— START DATA EXCERPT —

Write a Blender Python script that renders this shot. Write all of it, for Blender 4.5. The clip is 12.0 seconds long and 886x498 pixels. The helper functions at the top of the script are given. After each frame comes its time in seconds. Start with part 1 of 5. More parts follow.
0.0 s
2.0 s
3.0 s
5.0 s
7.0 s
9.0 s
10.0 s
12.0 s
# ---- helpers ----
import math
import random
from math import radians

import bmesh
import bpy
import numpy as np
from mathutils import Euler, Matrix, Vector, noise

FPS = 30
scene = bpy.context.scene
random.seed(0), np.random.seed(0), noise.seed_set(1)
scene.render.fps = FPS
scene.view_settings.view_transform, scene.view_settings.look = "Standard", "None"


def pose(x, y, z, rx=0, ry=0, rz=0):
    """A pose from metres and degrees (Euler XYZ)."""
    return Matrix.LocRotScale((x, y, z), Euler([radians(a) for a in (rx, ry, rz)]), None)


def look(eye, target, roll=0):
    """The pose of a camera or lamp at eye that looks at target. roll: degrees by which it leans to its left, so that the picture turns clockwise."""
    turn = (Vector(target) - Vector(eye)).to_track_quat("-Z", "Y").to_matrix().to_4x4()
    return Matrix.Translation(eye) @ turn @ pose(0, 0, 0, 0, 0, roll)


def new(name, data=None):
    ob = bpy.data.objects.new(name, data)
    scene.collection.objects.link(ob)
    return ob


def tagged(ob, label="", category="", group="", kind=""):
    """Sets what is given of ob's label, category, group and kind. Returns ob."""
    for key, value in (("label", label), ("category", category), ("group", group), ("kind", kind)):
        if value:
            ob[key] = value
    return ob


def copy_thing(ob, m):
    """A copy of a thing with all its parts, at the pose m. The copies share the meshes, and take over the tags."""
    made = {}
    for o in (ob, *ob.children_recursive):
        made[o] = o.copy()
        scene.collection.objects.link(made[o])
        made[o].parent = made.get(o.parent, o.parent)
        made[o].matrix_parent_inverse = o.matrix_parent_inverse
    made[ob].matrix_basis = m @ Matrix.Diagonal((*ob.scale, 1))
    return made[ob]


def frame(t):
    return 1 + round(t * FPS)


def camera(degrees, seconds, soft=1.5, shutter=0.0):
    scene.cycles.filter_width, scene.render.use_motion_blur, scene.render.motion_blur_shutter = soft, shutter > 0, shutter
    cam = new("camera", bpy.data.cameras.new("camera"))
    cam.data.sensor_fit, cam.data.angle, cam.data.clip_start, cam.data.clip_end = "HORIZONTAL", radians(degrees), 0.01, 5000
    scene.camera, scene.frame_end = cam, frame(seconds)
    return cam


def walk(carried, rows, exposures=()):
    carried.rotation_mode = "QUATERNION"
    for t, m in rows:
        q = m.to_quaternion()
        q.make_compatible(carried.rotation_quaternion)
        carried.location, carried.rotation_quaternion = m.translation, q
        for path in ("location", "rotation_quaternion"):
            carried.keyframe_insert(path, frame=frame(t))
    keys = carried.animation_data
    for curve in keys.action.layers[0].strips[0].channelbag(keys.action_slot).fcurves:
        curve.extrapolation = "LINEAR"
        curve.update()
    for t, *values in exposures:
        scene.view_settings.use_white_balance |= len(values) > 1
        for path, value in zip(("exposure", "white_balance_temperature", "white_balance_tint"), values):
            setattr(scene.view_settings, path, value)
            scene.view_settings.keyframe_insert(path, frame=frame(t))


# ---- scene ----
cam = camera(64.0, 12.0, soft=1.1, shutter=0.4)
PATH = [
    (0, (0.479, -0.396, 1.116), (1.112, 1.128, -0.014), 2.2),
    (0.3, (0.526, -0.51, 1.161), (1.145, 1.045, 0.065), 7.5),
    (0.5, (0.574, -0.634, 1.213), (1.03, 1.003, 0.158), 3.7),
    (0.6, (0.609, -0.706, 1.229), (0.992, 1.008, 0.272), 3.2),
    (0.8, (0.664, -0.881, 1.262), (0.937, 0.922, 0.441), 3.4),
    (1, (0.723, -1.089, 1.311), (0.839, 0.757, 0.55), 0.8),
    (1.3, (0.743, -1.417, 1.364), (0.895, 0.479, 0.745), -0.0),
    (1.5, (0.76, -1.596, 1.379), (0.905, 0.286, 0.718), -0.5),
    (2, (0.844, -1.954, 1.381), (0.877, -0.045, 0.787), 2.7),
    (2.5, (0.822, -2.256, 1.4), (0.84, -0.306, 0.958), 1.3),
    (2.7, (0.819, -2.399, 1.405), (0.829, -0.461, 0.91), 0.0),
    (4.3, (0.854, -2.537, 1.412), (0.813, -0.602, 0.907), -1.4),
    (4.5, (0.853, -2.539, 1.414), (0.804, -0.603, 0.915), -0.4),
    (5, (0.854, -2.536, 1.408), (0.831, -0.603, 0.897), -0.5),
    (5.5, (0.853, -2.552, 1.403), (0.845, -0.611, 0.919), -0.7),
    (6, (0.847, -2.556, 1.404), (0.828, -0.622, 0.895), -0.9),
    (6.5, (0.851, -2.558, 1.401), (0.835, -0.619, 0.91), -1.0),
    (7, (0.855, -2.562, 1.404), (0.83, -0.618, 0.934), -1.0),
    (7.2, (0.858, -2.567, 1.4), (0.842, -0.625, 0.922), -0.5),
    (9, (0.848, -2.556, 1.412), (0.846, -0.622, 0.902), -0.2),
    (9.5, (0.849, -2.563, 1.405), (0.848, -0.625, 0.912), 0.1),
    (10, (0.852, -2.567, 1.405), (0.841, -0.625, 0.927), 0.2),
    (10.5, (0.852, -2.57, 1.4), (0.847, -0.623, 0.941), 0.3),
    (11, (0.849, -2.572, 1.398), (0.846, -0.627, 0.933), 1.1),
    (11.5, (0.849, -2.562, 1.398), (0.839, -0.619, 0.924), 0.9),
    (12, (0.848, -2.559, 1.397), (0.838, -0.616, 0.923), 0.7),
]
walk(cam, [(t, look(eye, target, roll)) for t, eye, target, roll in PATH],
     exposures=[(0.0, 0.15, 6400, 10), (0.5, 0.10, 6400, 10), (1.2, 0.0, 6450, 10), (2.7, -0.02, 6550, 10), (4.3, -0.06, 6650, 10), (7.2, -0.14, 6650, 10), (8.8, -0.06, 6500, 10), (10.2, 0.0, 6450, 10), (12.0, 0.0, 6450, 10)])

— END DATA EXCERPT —

• _WHAT TO WORK ON_: Write the entire listing out again, word for word.

• _RESULT OF THE EXERCISE_:
Write a Blender Python script that renders this shot. Write all of it, for Blender 4.5. The clip is 12.0 seconds long and 886x498 pixels. The helper functions at the top of the script are given. After each frame comes its time in seconds. Start with part 1 of 5. More parts follow.
0.0 s
2.0 s
3.0 s
5.0 s
7.0 s
9.0 s
10.0 s
12.0 s
# ---- helpers ----
import math
import random
from math import radians

import bmesh
import bpy
import numpy as np
from mathutils import Euler, Matrix, Vector, noise

FPS = 30
scene = bpy.context.scene
random.seed(0), np.random.seed(0), noise.seed_set(1)
scene.render.fps = FPS
scene.view_settings.view_transform, scene.view_settings.look = "Standard", "None"


def pose(x, y, z, rx=0, ry=0, rz=0):
    """A pose from metres and degrees (Euler XYZ)."""
    return Matrix.LocRotScale((x, y, z), Euler([radians(a) for a in (rx, ry, rz)]), None)


def look(eye, target, roll=0):
    """The pose of a camera or lamp at eye that looks at target. roll: degrees by which it leans to its left, so that the picture turns clockwise."""
    turn = (Vector(target) - Vector(eye)).to_track_quat("-Z", "Y").to_matrix().to_4x4()
    return Matrix.Translation(eye) @ turn @ pose(0, 0, 0, 0, 0, roll)


def new(name, data=None):
    ob = bpy.data.objects.new(name, data)
    scene.collection.objects.link(ob)
    return ob


def tagged(ob, label="", category="", group="", kind=""):
    """Sets what is given of ob's label, category, group and kind. Returns ob."""
    for key, value in (("label", label), ("category", category), ("group", group), ("kind", kind)):
        if value:
            ob[key] = value
    return ob


def copy_thing(ob, m):
    """A copy of a thing with all its parts, at the pose m. The copies share the meshes, and take over the tags."""
    made = {}
    for o in (ob, *ob.children_recursive):
        made[o] = o.copy()
        scene.collection.objects.link(made[o])
        made[o].parent = made.get(o.parent, o.parent)
        made[o].matrix_parent_inverse = o.matrix_parent_inverse
    made[ob].matrix_basis = m @ Matrix.Diagonal((*ob.scale, 1))
    return made[ob]


def frame(t):
    return 1 + round(t * FPS)


def camera(degrees, seconds, soft=1.5, shutter=0.0):
    scene.cycles.filter_width, scene.render.use_motion_blur, scene.render.motion_blur_shutter = soft, shutter > 0, shutter
    cam = new("camera", bpy.data.cameras.new("camera"))
    cam.data.sensor_fit, cam.data.angle, cam.data.clip_start, cam.data.clip_end = "HORIZONTAL", radians(degrees), 0.01, 5000
    scene.camera, scene.frame_end = cam, frame(seconds)
    return cam


def walk(carried, rows, exposures=()):
    carried.rotation_mode = "QUATERNION"
    for t, m in rows:
        q = m.to_quaternion()
        q.make_compatible(carried.rotation_quaternion)
        carried.location, carried.rotation_quaternion = m.translation, q
        for path in ("location", "rotation_quaternion"):
            carried.keyframe_insert(path, frame=frame(t))
    keys = carried.animation_data
    for curve in keys.action.layers[0].strips[0].channelbag(keys.action_slot).fcurves:
        curve.extrapolation = "LINEAR"
        curve.update()
    for t, *values in exposures:
        scene.view_settings.use_white_balance |= len(values) > 1
        for path, value in zip(("exposure", "white_balance_temperature", "white_balance_tint"), values):
            setattr(scene.view_settings, path, value)
            scene.view_settings.keyframe_insert(path, frame=frame(t))


# ---- scene ----
cam = camera(64.0, 12.0, soft=1.1, shutter=0.4)
PATH = [
    (0, (0.479, -0.396, 1.116), (1.112, 1.128, -0.014), 2.2),
    (0.3, (0.526, -0.51, 1.161), (1.145, 1.045, 0.065), 7.5),
    (0.5, (0.574, -0.634, 1.213), (1.03, 1.003, 0.158), 3.7),
    (0.6, (0.609, -0.706, 1.229), (0.992, 1.008, 0.272), 3.2),
    (0.8, (0.664, -0.881, 1.262), (0.937, 0.922, 0.441), 3.4),
    (1, (0.723, -1.089, 1.311), (0.839, 0.757, 0.55), 0.8),
    (1.3, (0.743, -1.417, 1.364), (0.895, 0.479, 0.745), -0.0),
    (1.5, (0.76, -1.596, 1.379), (0.905, 0.286, 0.718), -0.5),
    (2, (0.844, -1.954, 1.381), (0.877, -0.045, 0.787), 2.7),
    (2.5, (0.822, -2.256, 1.4), (0.84, -0.306, 0.958), 1.3),
    (2.7, (0.819, -2.399, 1.405), (0.829, -0.461, 0.91), 0.0),
    (4.3, (0.854, -2.537, 1.412), (0.813, -0.602, 0.907), -1.4),
    (4.5, (0.853, -2.539, 1.414), (0.804, -0.603, 0.915), -0.4),
    (5, (0.854, -2.536, 1.408), (0.831, -0.603, 0.897), -0.5),
    (5.5, (0.853, -2.552, 1.403), (0.845, -0.611, 0.919), -0.7),
    (6, (0.847, -2.556, 1.404), (0.828, -0.622, 0.895), -0.9),
    (6.5, (0.851, -2.558, 1.401), (0.835, -0.619, 0.91), -1.0),
    (7, (0.855, -2.562, 1.404), (0.83, -0.618, 0.934), -1.0),
    (7.2, (0.858, -2.567, 1.4), (0.842, -0.625, 0.922), -0.5),
    (9, (0.848, -2.556, 1.412), (0.846, -0.622, 0.902), -0.2),
    (9.5, (0.849, -2.563, 1.405), (0.848, -0.625, 0.912), 0.1),
    (10, (0.852, -2.567, 1.405), (0.841, -0.625, 0.927), 0.2),
    (10.5, (0.852, -2.57, 1.4), (0.847, -0.623, 0.941), 0.3),
    (11, (0.849, -2.572, 1.398), (0.846, -0.627, 0.933), 1.1),
    (11.5, (0.849, -2.562, 1.398), (0.839, -0.619, 0.924), 0.9),
    (12, (0.848, -2.559, 1.397), (0.838, -0.616, 0.923), 0.7),
]
walk(cam, [(t, look(eye, target, roll)) for t, eye, target, roll in PATH],
     exposures=[(0.0, 0.15, 6400, 10), (0.5, 0.10, 6400, 10), (1.2, 0.0, 6450, 10), (2.7, -0.02, 6550, 10), (4.3, -0.06, 6650, 10), (7.2, -0.14, 6650, 10), (8.8, -0.06, 6500, 10), (10.2, 0.0, 6450, 10), (12.0, 0.0, 6450, 10)])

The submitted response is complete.